The last week of the Sharks’ exhibition season provided three quite different games along with a wealth of learning and teaching opportunities.
Game one this week, a rematch of our first game together as a team which ended in a 1-1 tie, was also the first time we would ice our entire team since having lost a few players to suspensions and injuries. It seems the older the players get, the more likely they are to fall prey to such mishaps; that coupled with renewed vigorous attention to body, and particularly, head contact rules by the officials. I applaud the new focus, but also understand there will be some growing pains. If the first couple of weeks is any indication, penalties will likely be a core theme this season. For our part, the coaching staff will prescribe aggressive, smart play. In the rematch, we stressed the importance of setting a tone for the game early. That message seemed to ring true as we would watch the girls storm out to a 5-0 lead…in the first period. Up to that point our previous high score for an entire game was four goals. The other team was obviously reeling. I actually advised one of our players to not cheer too emphatically to open the second period to which my assistant coach prophetically objected. And then it happened. Our team suddenly and quite unfortunately came to realize we had a five-goal lead; a dangerous realization to be sure. Knowledge led to complacency. As we entered the dressing room between the second and third periods we realized the momentum had changed in a now 5-1 contest. I exhorted the girls to pick up the pace in the third. I asked them if they were familiar with the term “put the pedal to the floor” to which their was a resounding “No!” So much for that anecdote. I gotta keep reminding myself to consider my audience. Two minutes into the third our opponents netted their second marker and their confidence grew. In another flash of the clock the lead was cut to 5-3. We all had an uh-oh moment. Thankfully that was as close as the competition would come. Our side woke up just in time to finish the game. Lesson One – Don’t get complacent.
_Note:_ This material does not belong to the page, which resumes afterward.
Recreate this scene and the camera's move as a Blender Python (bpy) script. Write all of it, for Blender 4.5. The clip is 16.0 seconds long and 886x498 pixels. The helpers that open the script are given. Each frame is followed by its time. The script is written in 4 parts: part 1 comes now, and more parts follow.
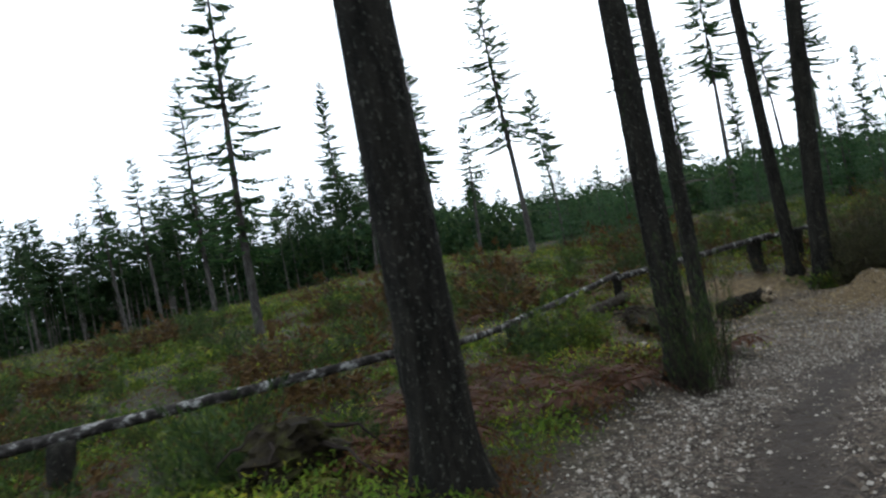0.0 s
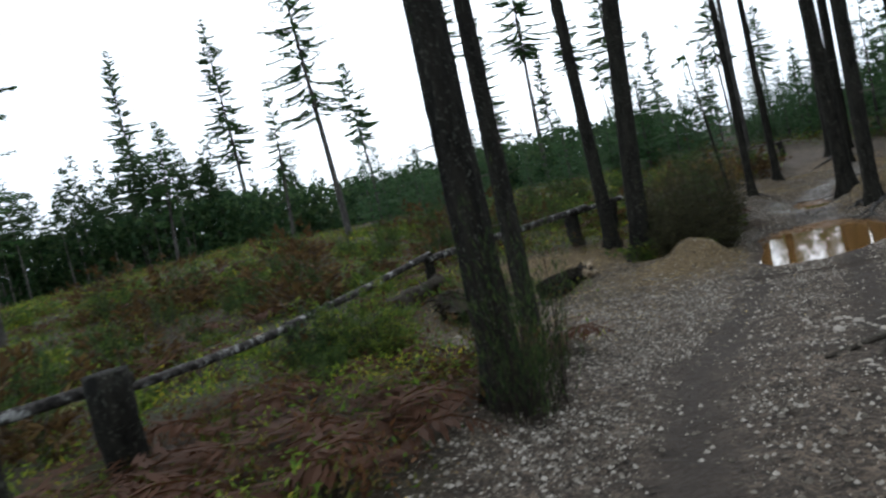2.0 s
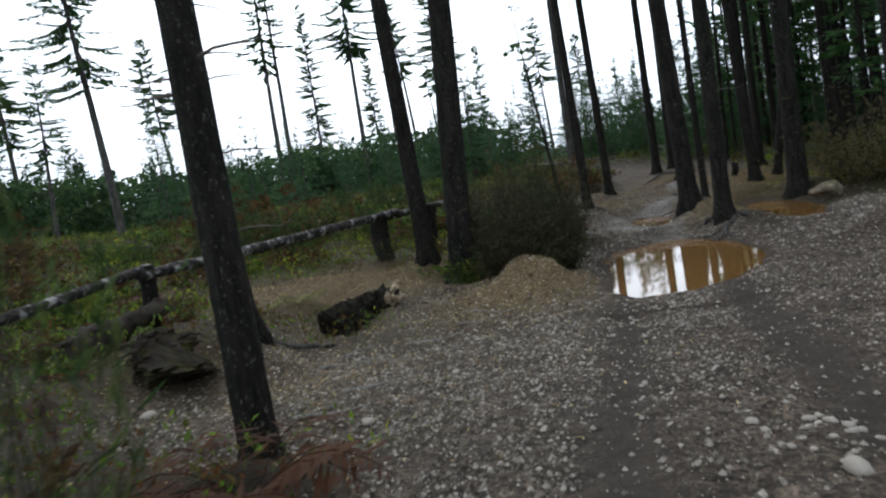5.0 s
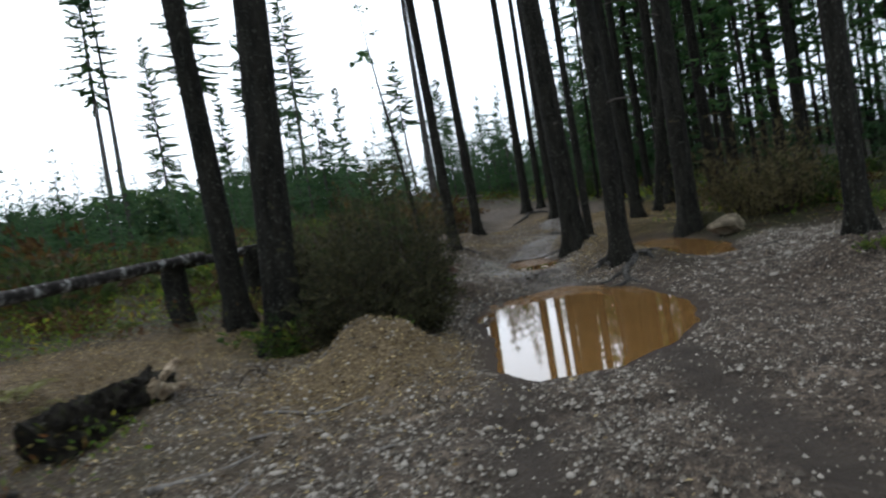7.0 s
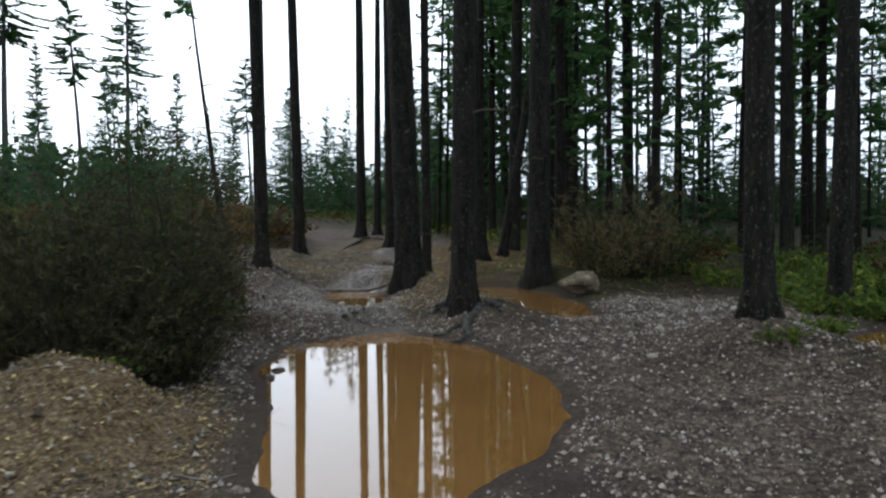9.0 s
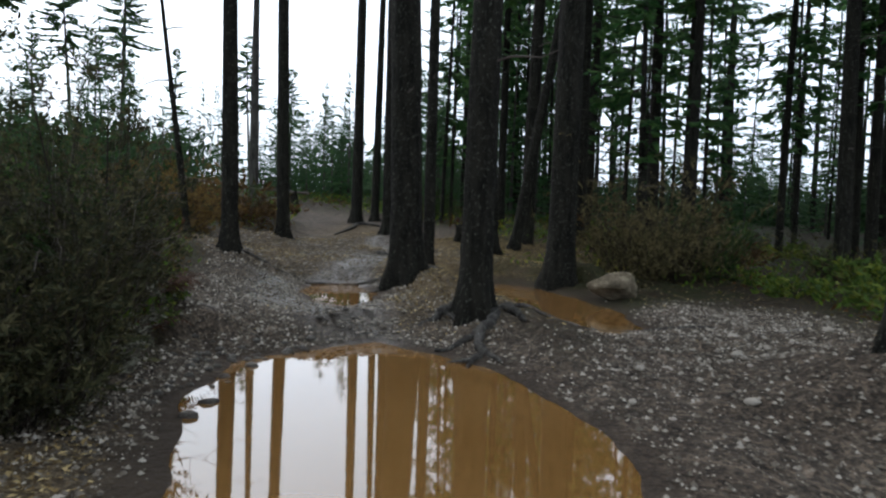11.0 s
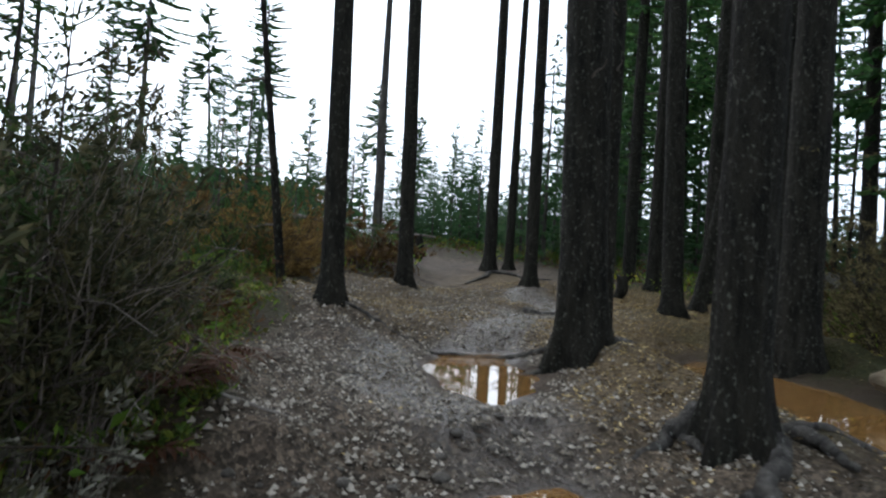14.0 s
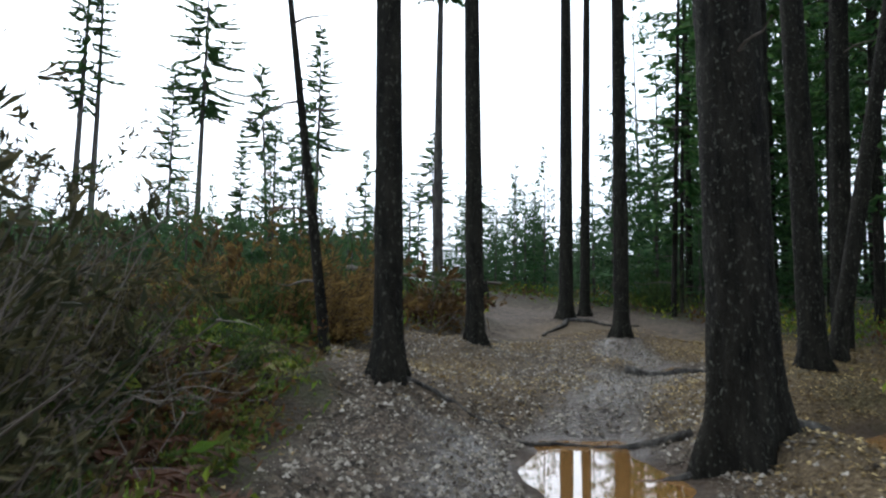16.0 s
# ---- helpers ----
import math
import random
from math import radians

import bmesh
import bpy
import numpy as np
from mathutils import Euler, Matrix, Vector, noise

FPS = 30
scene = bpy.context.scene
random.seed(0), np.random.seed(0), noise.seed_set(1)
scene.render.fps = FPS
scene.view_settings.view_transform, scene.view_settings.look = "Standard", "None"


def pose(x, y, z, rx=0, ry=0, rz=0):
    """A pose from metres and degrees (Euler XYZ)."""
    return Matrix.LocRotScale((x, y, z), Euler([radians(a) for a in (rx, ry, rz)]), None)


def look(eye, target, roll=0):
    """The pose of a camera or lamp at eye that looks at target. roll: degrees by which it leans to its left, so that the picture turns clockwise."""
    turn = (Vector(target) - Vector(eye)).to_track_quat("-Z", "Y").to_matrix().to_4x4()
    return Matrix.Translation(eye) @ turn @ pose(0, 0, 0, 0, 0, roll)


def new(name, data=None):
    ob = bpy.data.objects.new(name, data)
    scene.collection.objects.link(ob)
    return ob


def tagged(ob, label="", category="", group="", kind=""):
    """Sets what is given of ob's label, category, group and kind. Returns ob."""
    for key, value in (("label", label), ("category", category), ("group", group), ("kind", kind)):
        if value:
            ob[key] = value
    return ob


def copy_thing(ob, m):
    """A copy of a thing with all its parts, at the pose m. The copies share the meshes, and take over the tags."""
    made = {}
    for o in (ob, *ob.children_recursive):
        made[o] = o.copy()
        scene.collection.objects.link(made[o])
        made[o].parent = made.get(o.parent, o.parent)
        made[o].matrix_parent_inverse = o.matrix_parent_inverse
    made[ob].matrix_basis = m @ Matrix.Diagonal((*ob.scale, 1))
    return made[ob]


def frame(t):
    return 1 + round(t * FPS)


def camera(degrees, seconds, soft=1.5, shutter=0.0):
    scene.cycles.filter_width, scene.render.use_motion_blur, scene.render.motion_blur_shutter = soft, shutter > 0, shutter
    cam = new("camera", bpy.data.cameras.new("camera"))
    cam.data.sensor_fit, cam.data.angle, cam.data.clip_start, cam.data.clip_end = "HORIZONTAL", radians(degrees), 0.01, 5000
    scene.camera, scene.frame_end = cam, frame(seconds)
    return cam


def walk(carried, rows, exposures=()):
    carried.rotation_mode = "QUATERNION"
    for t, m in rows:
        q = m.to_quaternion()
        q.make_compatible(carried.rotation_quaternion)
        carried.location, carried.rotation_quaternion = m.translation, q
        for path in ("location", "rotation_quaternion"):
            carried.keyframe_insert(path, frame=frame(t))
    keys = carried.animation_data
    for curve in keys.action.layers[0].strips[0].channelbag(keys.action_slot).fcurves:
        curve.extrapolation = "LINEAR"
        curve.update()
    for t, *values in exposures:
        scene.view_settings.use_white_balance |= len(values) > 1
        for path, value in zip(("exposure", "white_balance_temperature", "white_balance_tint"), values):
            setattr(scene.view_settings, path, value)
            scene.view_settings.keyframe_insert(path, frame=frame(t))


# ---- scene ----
import functools

cam = camera(64.6, 16.0, soft=2.3, shutter=0.4)
PATH = [
    (0, (-0.635, -0.159, 1.411), (-0.572, 1.84, 1.442), -10.9),
    (0.5, (-0.396, 0.472, 1.39), (-0.231, 2.465, 1.365), -13.9),
    (1, (-0.229, 1.087, 1.357), (0.052, 3.066, 1.305), -13.1),
    (1.5, (0.034, 1.783, 1.292), (0.436, 3.741, 1.21), -13.3),
    (2, (0.347, 2.55, 1.205), (0.878, 4.475, 1.085), -12.7),
    (2.5, (0.765, 3.284, 1.142), (1.468, 5.154, 1.045), -14.0),
    (3, (1.036, 4.014, 0.986), (1.811, 5.843, 0.756), -7.6),
    (3.2, (1.217, 4.298, 0.956), (2.056, 6.097, 0.707), -8.3),
    (5.3, (3.147, 6.987, 0.684), (4.143, 8.714, 0.519), -9.8),
    (5.5, (3.381, 7.266, 0.645), (4.392, 8.985, 0.495), -10.0),
    (6, (3.969, 8.078, 0.558), (5.024, 9.771, 0.419), -11.1),
    (6.3, (4.382, 8.602, 0.55), (5.493, 10.257, 0.388), -11.8),
    (6.5, (4.651, 8.911, 0.502), (5.816, 10.53, 0.358), -11.3),
    (7, (5.393, 9.6, 0.368), (6.697, 11.112, 0.249), -9.7),
    (7.5, (6.103, 10.295, 0.279), (7.53, 11.69, 0.145), -7.0),
    (8, (6.7, 10.746, 0.233), (8.208, 12.053, 0.106), -5.0),
    (8.3, (7.02, 10.972, 0.221), (8.573, 12.228, 0.109), -3.8),
    (8.5, (7.19, 11.09, 0.212), (8.767, 12.316, 0.1), -2.8),
    (9, (7.593, 11.401, 0.164), (9.218, 12.565, 0.081), -0.4),
    (9.2, (7.762, 11.5, 0.16), (9.4, 12.644, 0.081), -0.1),
    (11.3, (9.694, 13.075, -0.002), (11.303, 14.258, -0.115), 2.7),
    (11.5, (9.875, 13.242, -0.018), (11.461, 14.454, -0.139), 3.0),
    (12, (10.34, 13.703, -0.068), (11.87, 14.984, -0.204), 2.7),
    (12.5, (10.754, 14.131, -0.083), (12.252, 15.451, -0.209), 2.4),
    (13, (11.107, 14.502, -0.091), (12.571, 15.862, -0.183), 2.3),
    (13.5, (11.358, 14.882, -0.079), (12.799, 16.27, -0.102), 2.8),
    (14, (11.684, 15.307, -0.083), (13.081, 16.738, -0.064), 3.3),
    (14.5, (12.043, 15.747, -0.092), (13.398, 17.216, -0.02), 1.5),
    (15, (12.351, 16.168, -0.071), (13.671, 17.667, 0.024), 1.0),
    (15.5, (12.609, 16.538, -0.044), (13.89, 18.071, 0.066), 1.1),
    (16, (12.824, 16.832, 0.002), (14.09, 18.373, 0.147), 0.6),
]
walk(cam, [(t, look(eye, target, roll)) for t, eye, target, roll in PATH], exposures=[(0.0, -0.18, 6300, 10), (12.5, -0.16, 6250, 10), (14.0, 0.1, 6200, 10), (16.0, 0.26, 6200, 10)])

# ---- light: an overcast sky and a wide weak sun ----
world = bpy.data.worlds.new("overcast_sky")
scene.world = world
world.use_nodes = True
wn, wl = world.node_tree.nodes, world.node_tree.links
wn.clear()
sky = wn.new("ShaderNodeTexSky")
sky.sky_type, sky.sun_disc = "NISHITA", False
sky.sun_elevation, sky.sun_rotation = radians(48), radians(20)
sky.air_density, sky.dust_density, sky.ozone_density = 1.0, 4.0, 1.0
grey = wn.new("ShaderNodeHueSaturation")
grey.inputs["Saturation"].default_value = 0.18
grey.inputs["Value"].default_value = 1.0
back = wn.new("ShaderNodeBackground")
back.inputs["Strength"].default_value = 0.30
wout = wn.new("ShaderNodeOutputWorld")
wl.new(sky.outputs[0], grey.inputs["Color"])
cloud = wn.new("ShaderNodeMix")
cloud.data_type = "RGBA"
cloud.inputs[0].default_value = 0.55
cloud.inputs[7].default_value = (6.6, 7.7, 9.0, 1.0)
wl.new(grey.outputs[0], cloud.inputs[6])
wl.new(cloud.outputs[2], back.inputs["Color"])
wl.new(back.outputs[0], wout.inputs["Surface"])

sun = new("sun", bpy.data.lights.new("sun", "SUN"))
sun.data.energy, sun.data.angle, sun.data.color = 0.5, radians(30), (1.0, 0.98, 0.95)
sun.matrix_world = look((0, 0, 60), (math.sin(radians(20)) * -40, math.cos(radians(20)) * -40, 15))


# ---- materials ----
def node_mat(name):
    m = bpy.data.materials.new(name)
    m.use_nodes = True
    nt = m.node_tree
    nt.nodes["Principled BSDF"].inputs["Specular IOR Level"].default_value = 0.12
    return m, nt.nodes, nt.links, nt.nodes["Principled BSDF"]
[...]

In the next two games we were back to being shorthanded as we were informed by the league’s governing body that our suspended players (whom we assumed had duly served their suspensions through our recent exhibition games) were still under suspension as they are not allowed to serve their penalties during exhibition games. The unfortunate and somewhat unjust part of the story is that they are also not allowed to play in exhibition games while they are suspended. In my way of thinking a league sanctioned game is a league sanctioned game and a one-game suspension should not become a three or four gamer because of exhibition games, but that is a matter for another time.
Our game two opponent would be our closest rival – a team I think we all suspected we should be able to beat. However, from the first drop of the puck the game didn’t feel right. Our players seemed a little off – a step behind. Of particular concern, was an inability or, more correctly, a lack of interest in passing the puck. After each shift, instructions were doled out to keep their heads up and look for the open player – basic tactics which had made them successful in other games to this point. Yet, despite our reinforcement of the facts, the passes would not come. We watched several players try to carry the black disc through or around multiple defenders, which generally doesn’t work. Even Mr. Gretzky couldn’t win a Stanley Cup in Los Angeles all by himself. He needed someone to pass it to. We swallowed a bitter 3-1 loss and conveyed a stern message to the troops after the game. Selfish play would not be tolerated and would certainly not lead us to many victories. Lesson Two – Hockey is a team game.
Later that day we would enter game three with the hope that lesson two was still fresh in the players’ minds. We did note a renewed vigor in their pre-game warm up – a seeming re-dedication to acting like a team on a mission. The pre-game skate was likewise brisk as was the energy off the first face-off. Right away we saw a different team from what we witnessed only a few hours earlier. Heads were up and passes were plentiful. Everyone was looking to move the puck; a positive trend indeed. Our first of two goals was marked by a tic-tac-toe progression from defence to forward to forward and in. Lesson Three – Learn from your previous short-comings. It’s heartening to watch lessons being learned by this team early on.
The only blemish on an otherwise solid win (and 2-0 shutout to boot) was the loss of yet one more teammate to a questionable hit-from-behind penalty, which again carries with it a one-game suspension. We all agreed that I’m going to develop something of a reputation for producing “dirty” players. Yet, I can honestly argue that only one of the suspensions levied thus far was a clear-cut suspendable offense. Then again, there will, without, be more of these and we will deal with them as they come.
The Sharks have a few practices in line now to prepare for the regular season, set to begin in a couple of weeks. We’ll take what we’ve learned about our strengths and weaknesses thus far to build our team for the future; one that we hope holds on-ice success, off-ice camaraderie and fun. That’s the primary underlying lesson in all of this – enjoy playing the game for better or worse.